AIM OF THE EXERCISE »
Return all of the data exactly as written, without the pictures.
*-*-*
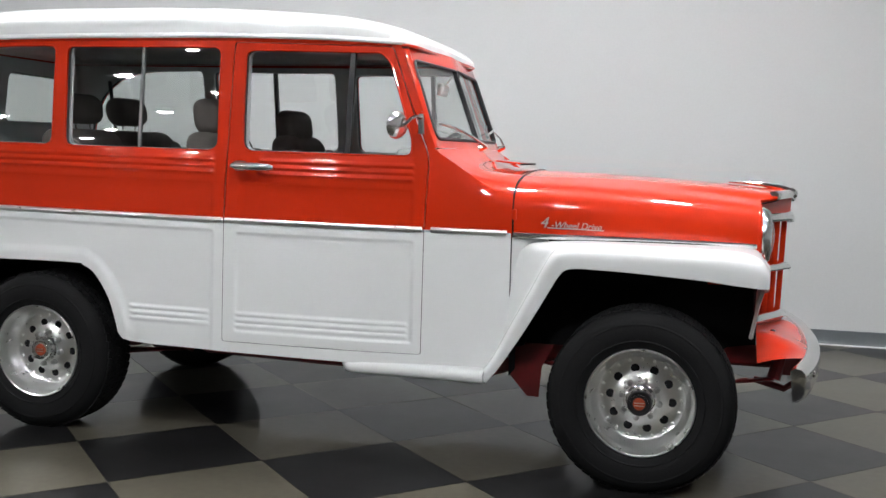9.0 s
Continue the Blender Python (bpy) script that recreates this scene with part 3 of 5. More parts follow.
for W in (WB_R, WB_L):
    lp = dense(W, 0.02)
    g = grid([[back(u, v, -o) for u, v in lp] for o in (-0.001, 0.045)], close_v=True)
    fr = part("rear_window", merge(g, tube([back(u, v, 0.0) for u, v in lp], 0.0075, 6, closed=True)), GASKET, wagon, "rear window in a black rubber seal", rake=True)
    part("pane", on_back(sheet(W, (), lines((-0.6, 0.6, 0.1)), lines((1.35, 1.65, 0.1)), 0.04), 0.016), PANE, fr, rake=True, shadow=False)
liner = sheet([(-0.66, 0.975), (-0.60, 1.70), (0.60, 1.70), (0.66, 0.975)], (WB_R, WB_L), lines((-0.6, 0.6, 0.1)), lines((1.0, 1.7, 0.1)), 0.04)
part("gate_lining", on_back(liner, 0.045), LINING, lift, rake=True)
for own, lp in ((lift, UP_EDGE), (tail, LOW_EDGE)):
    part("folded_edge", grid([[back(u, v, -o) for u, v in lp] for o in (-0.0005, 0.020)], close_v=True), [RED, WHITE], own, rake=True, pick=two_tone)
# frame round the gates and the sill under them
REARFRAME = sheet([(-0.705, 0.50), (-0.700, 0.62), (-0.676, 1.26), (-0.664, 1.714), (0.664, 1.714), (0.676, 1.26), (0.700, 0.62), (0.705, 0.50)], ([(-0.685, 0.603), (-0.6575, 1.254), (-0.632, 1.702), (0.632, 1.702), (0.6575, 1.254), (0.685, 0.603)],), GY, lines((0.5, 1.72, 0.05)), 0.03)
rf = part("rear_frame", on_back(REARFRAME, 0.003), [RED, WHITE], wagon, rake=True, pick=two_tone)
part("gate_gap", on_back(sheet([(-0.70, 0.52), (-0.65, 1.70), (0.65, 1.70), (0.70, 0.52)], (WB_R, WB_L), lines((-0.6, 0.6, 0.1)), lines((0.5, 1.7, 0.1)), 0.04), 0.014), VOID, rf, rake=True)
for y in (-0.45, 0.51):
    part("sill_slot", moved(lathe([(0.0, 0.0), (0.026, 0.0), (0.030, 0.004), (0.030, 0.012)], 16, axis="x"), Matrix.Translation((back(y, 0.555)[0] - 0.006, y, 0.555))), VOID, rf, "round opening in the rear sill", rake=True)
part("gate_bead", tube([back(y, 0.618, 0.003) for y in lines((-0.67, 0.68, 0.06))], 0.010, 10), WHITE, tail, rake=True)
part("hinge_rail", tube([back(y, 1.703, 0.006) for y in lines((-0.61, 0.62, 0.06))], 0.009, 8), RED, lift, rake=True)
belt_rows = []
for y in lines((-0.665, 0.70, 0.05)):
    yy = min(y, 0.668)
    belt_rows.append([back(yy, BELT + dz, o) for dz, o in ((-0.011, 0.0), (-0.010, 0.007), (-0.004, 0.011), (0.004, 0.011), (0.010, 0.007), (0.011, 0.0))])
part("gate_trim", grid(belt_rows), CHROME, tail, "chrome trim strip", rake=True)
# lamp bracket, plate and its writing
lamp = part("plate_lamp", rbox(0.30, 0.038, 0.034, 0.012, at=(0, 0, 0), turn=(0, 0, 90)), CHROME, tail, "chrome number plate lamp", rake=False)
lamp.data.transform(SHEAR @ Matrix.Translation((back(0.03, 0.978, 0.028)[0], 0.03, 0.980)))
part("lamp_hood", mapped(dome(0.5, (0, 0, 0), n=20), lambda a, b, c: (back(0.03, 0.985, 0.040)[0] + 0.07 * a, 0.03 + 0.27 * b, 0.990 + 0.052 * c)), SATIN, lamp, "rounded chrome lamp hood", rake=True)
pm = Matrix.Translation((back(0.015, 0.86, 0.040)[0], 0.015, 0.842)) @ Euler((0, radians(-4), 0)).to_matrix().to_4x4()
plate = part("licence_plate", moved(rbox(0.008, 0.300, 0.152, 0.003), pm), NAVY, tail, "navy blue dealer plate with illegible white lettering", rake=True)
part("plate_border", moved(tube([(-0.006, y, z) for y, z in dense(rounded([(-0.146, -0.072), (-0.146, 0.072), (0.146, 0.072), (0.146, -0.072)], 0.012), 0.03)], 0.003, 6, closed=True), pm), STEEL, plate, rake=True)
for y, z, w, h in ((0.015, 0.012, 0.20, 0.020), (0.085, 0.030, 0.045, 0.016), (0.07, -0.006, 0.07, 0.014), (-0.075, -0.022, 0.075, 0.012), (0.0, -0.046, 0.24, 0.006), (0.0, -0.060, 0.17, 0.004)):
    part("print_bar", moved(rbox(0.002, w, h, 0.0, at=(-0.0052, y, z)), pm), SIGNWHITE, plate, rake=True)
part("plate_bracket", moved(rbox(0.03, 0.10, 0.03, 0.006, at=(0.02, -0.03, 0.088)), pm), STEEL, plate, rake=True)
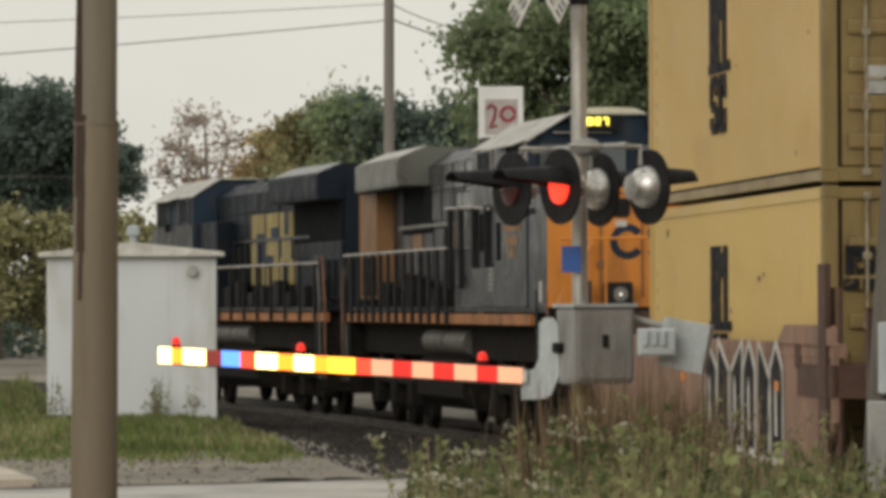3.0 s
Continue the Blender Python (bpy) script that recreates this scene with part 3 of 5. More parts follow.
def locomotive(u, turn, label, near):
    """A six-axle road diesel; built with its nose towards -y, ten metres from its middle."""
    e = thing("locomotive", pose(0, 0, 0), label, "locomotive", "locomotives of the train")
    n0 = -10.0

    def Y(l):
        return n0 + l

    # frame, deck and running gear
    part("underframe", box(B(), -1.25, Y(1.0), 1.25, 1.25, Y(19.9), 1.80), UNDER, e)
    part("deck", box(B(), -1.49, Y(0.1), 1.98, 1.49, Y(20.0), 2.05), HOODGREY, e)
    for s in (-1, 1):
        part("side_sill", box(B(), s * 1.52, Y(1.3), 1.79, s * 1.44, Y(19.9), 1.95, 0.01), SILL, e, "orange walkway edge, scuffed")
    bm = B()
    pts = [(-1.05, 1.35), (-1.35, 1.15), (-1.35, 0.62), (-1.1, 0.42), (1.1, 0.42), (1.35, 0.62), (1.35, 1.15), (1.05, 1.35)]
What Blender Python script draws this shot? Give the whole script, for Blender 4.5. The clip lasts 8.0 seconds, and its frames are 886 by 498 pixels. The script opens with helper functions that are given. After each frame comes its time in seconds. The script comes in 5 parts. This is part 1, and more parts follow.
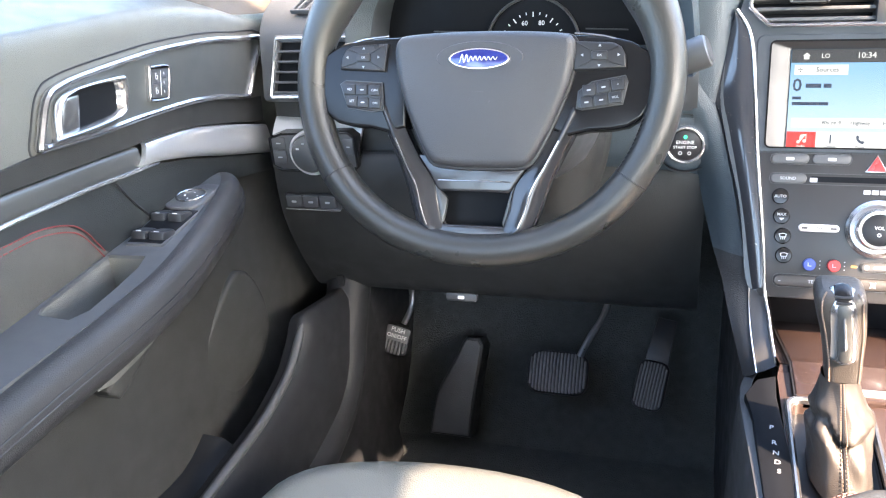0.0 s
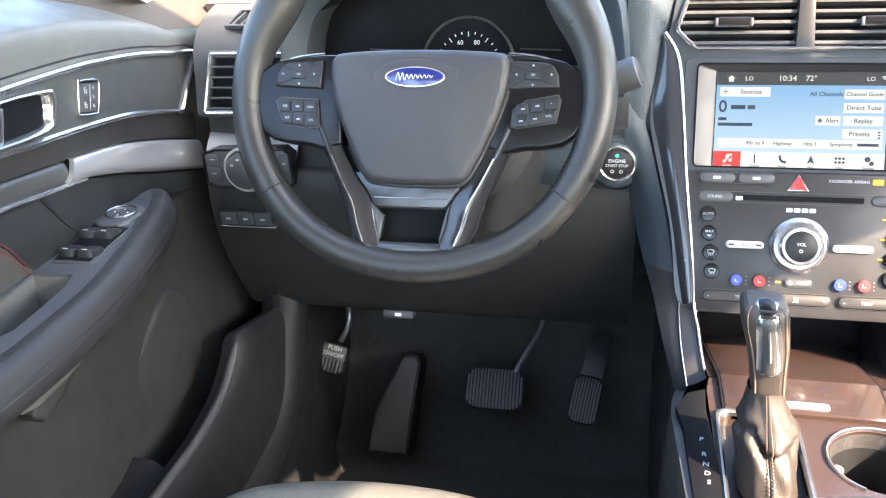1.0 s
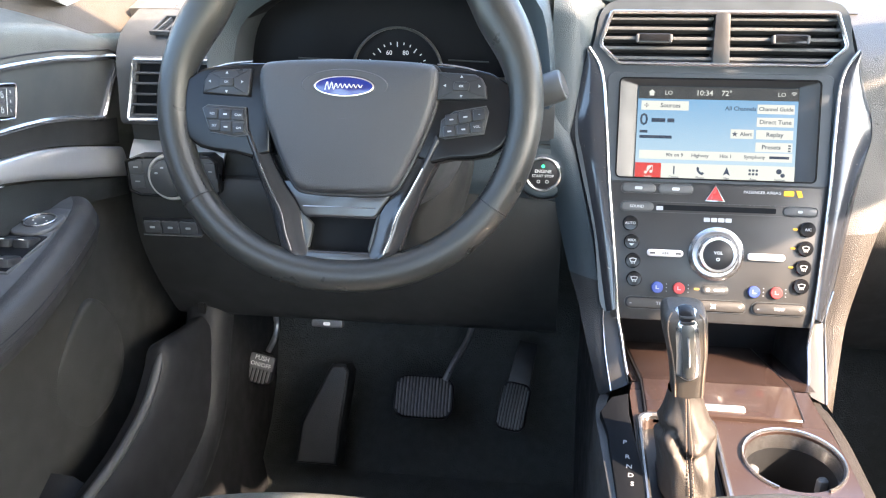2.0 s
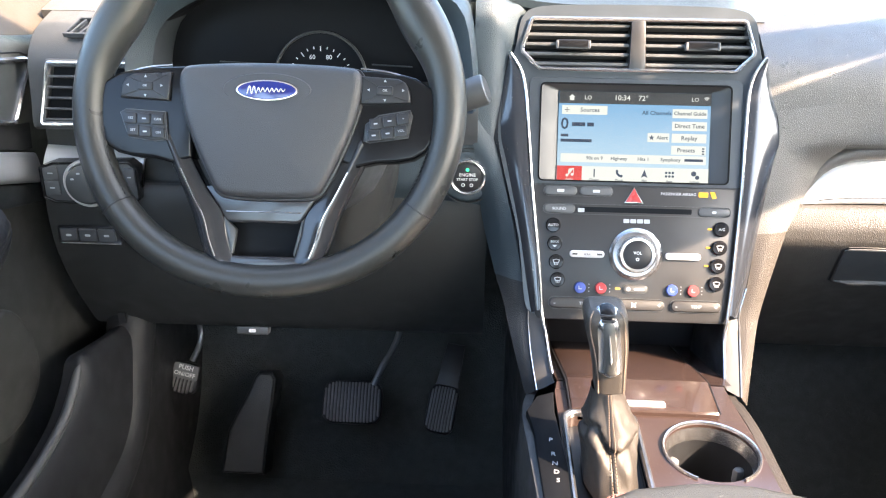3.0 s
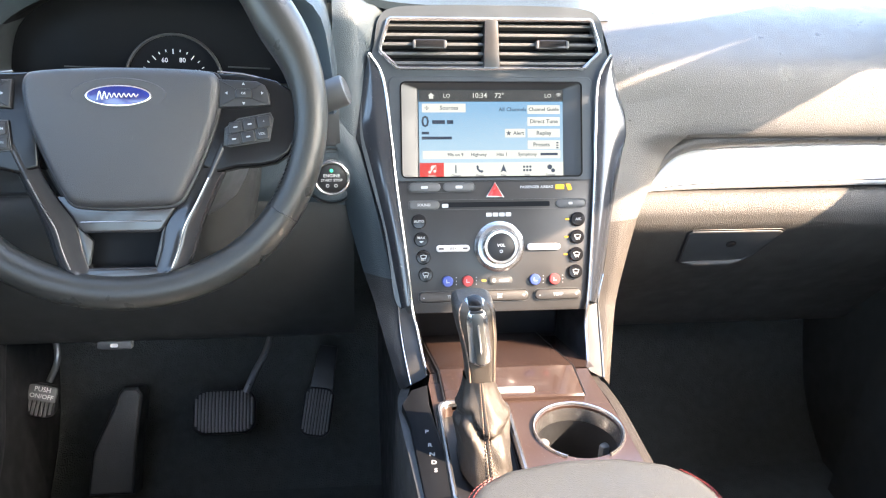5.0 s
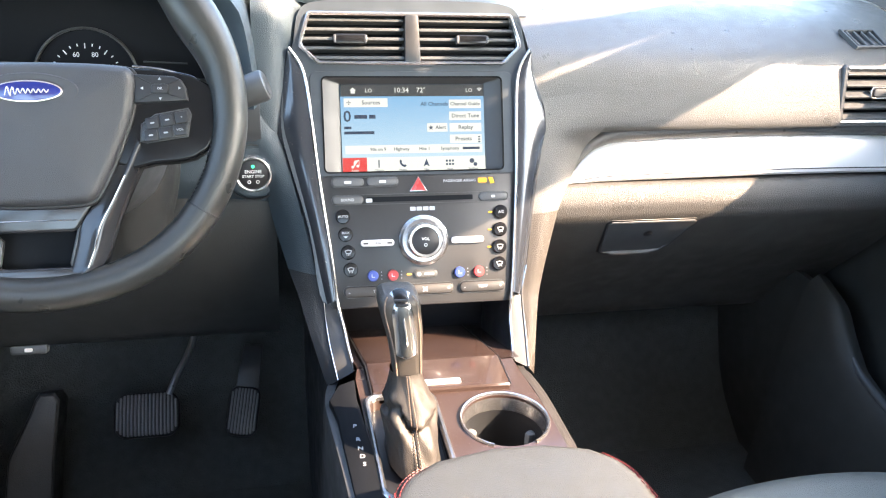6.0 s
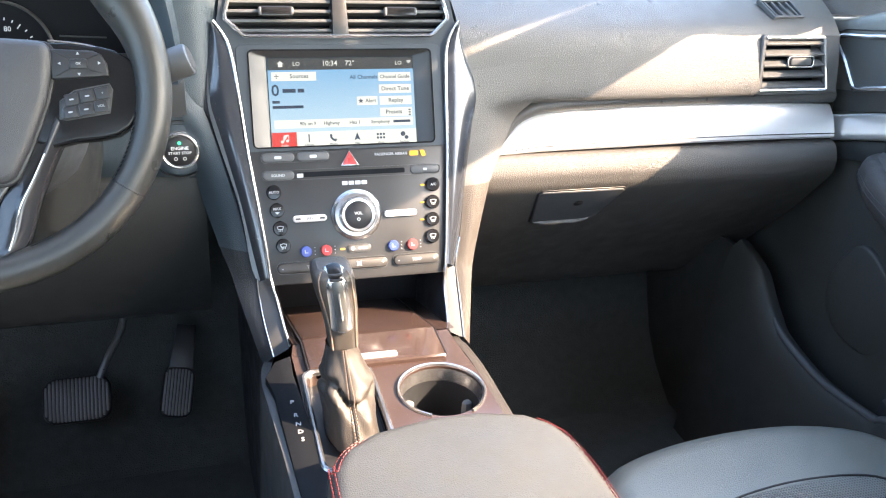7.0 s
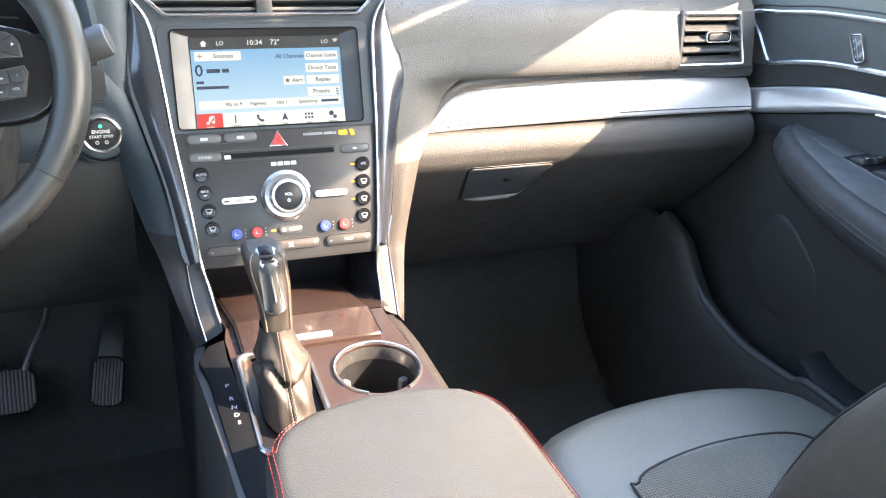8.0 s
*-*-*
ANSWER TO THE PROBLEM »
9.0 s
Continue the Blender Python (bpy) script that recreates this scene with part 3 of 5. More parts follow.
for W in (WB_R, WB_L):
    lp = dense(W, 0.02)
    g = grid([[back(u, v, -o) for u, v in lp] for o in (-0.001, 0.045)], close_v=True)
    fr = part("rear_window", merge(g, tube([back(u, v, 0.0) for u, v in lp], 0.0075, 6, closed=True)), GASKET, wagon, "rear window in a black rubber seal", rake=True)
    part("pane", on_back(sheet(W, (), lines((-0.6, 0.6, 0.1)), lines((1.35, 1.65, 0.1)), 0.04), 0.016), PANE, fr, rake=True, shadow=False)
liner = sheet([(-0.66, 0.975), (-0.60, 1.70), (0.60, 1.70), (0.66, 0.975)], (WB_R, WB_L), lines((-0.6, 0.6, 0.1)), lines((1.0, 1.7, 0.1)), 0.04)
part("gate_lining", on_back(liner, 0.045), LINING, lift, rake=True)
for own, lp in ((lift, UP_EDGE), (tail, LOW_EDGE)):
    part("folded_edge", grid([[back(u, v, -o) for u, v in lp] for o in (-0.0005, 0.020)], close_v=True), [RED, WHITE], own, rake=True, pick=two_tone)
# frame round the gates and the sill under them
REARFRAME = sheet([(-0.705, 0.50), (-0.700, 0.62), (-0.676, 1.26), (-0.664, 1.714), (0.664, 1.714), (0.676, 1.26), (0.700, 0.62), (0.705, 0.50)], ([(-0.685, 0.603), (-0.6575, 1.254), (-0.632, 1.702), (0.632, 1.702), (0.6575, 1.254), (0.685, 0.603)],), GY, lines((0.5, 1.72, 0.05)), 0.03)
rf = part("rear_frame", on_back(REARFRAME, 0.003), [RED, WHITE], wagon, rake=True, pick=two_tone)
part("gate_gap", on_back(sheet([(-0.70, 0.52), (-0.65, 1.70), (0.65, 1.70), (0.70, 0.52)], (WB_R, WB_L), lines((-0.6, 0.6, 0.1)), lines((0.5, 1.7, 0.1)), 0.04), 0.014), VOID, rf, rake=True)
for y in (-0.45, 0.51):
    part("sill_slot", moved(lathe([(0.0, 0.0), (0.026, 0.0), (0.030, 0.004), (0.030, 0.012)], 16, axis="x"), Matrix.Translation((back(y, 0.555)[0] - 0.006, y, 0.555))), VOID, rf, "round opening in the rear sill", rake=True)
part("gate_bead", tube([back(y, 0.618, 0.003) for y in lines((-0.67, 0.68, 0.06))], 0.010, 10), WHITE, tail, rake=True)
part("hinge_rail", tube([back(y, 1.703, 0.006) for y in lines((-0.61, 0.62, 0.06))], 0.009, 8), RED, lift, rake=True)
belt_rows = []
for y in lines((-0.665, 0.70, 0.05)):
    yy = min(y, 0.668)
    belt_rows.append([back(yy, BELT + dz, o) for dz, o in ((-0.011, 0.0), (-0.010, 0.007), (-0.004, 0.011), (0.004, 0.011), (0.010, 0.007), (0.011, 0.0))])
part("gate_trim", grid(belt_rows), CHROME, tail, "chrome trim strip", rake=True)
# lamp bracket, plate and its writing
lamp = part("plate_lamp", rbox(0.30, 0.038, 0.034, 0.012, at=(0, 0, 0), turn=(0, 0, 90)), CHROME, tail, "chrome number plate lamp", rake=False)
lamp.data.transform(SHEAR @ Matrix.Translation((back(0.03, 0.978, 0.028)[0], 0.03, 0.980)))
part("lamp_hood", mapped(dome(0.5, (0, 0, 0), n=20), lambda a, b, c: (back(0.03, 0.985, 0.040)[0] + 0.07 * a, 0.03 + 0.27 * b, 0.990 + 0.052 * c)), SATIN, lamp, "rounded chrome lamp hood", rake=True)
pm = Matrix.Translation((back(0.015, 0.86, 0.040)[0], 0.015, 0.842)) @ Euler((0, radians(-4), 0)).to_matrix().to_4x4()
plate = part("licence_plate", moved(rbox(0.008, 0.300, 0.152, 0.003), pm), NAVY, tail, "navy blue dealer plate with illegible white lettering", rake=True)
part("plate_border", moved(tube([(-0.006, y, z) for y, z in dense(rounded([(-0.146, -0.072), (-0.146, 0.072), (0.146, 0.072), (0.146, -0.072)], 0.012), 0.03)], 0.003, 6, closed=True), pm), STEEL, plate, rake=True)
for y, z, w, h in ((0.015, 0.012, 0.20, 0.020), (0.085, 0.030, 0.045, 0.016), (0.07, -0.006, 0.07, 0.014), (-0.075, -0.022, 0.075, 0.012), (0.0, -0.046, 0.24, 0.006), (0.0, -0.060, 0.17, 0.004)):
    part("print_bar", moved(rbox(0.002, w, h, 0.0, at=(-0.0052, y, z)), pm), SIGNWHITE, plate, rake=True)
part("plate_bracket", moved(rbox(0.03, 0.10, 0.03, 0.006, at=(0.02, -0.03, 0.088)), pm), STEEL, plate, rake=True)
3.0 s
Continue the Blender Python (bpy) script that recreates this scene with part 3 of 5. More parts follow.
def locomotive(u, turn, label, near):
    """A six-axle road diesel; built with its nose towards -y, ten metres from its middle."""
    e = thing("locomotive", pose(0, 0, 0), label, "locomotive", "locomotives of the train")
    n0 = -10.0

    def Y(l):
        return n0 + l

    # frame, deck and running gear
    part("underframe", box(B(), -1.25, Y(1.0), 1.25, 1.25, Y(19.9), 1.80), UNDER, e)
    part("deck", box(B(), -1.49, Y(0.1), 1.98, 1.49, Y(20.0), 2.05), HOODGREY, e)
    for s in (-1, 1):
        part("side_sill", box(B(), s * 1.52, Y(1.3), 1.79, s * 1.44, Y(19.9), 1.95, 0.01), SILL, e, "orange walkway edge, scuffed")
    bm = B()
    pts = [(-1.05, 1.35), (-1.35, 1.15), (-1.35, 0.62), (-1.1, 0.42), (1.1, 0.42), (1.35, 0.62), (1.35, 1.15), (1.05, 1.35)]
What Blender Python script draws this shot? Give the whole script, for Blender 4.5. The clip lasts 8.0 seconds, and its frames are 886 by 498 pixels. The script opens with helper functions that are given. After each frame comes its time in seconds. The script comes in 5 parts. This is part 1, and more parts follow.
0.0 s
1.0 s
2.0 s
3.0 s
5.0 s
6.0 s
7.0 s
8.0 s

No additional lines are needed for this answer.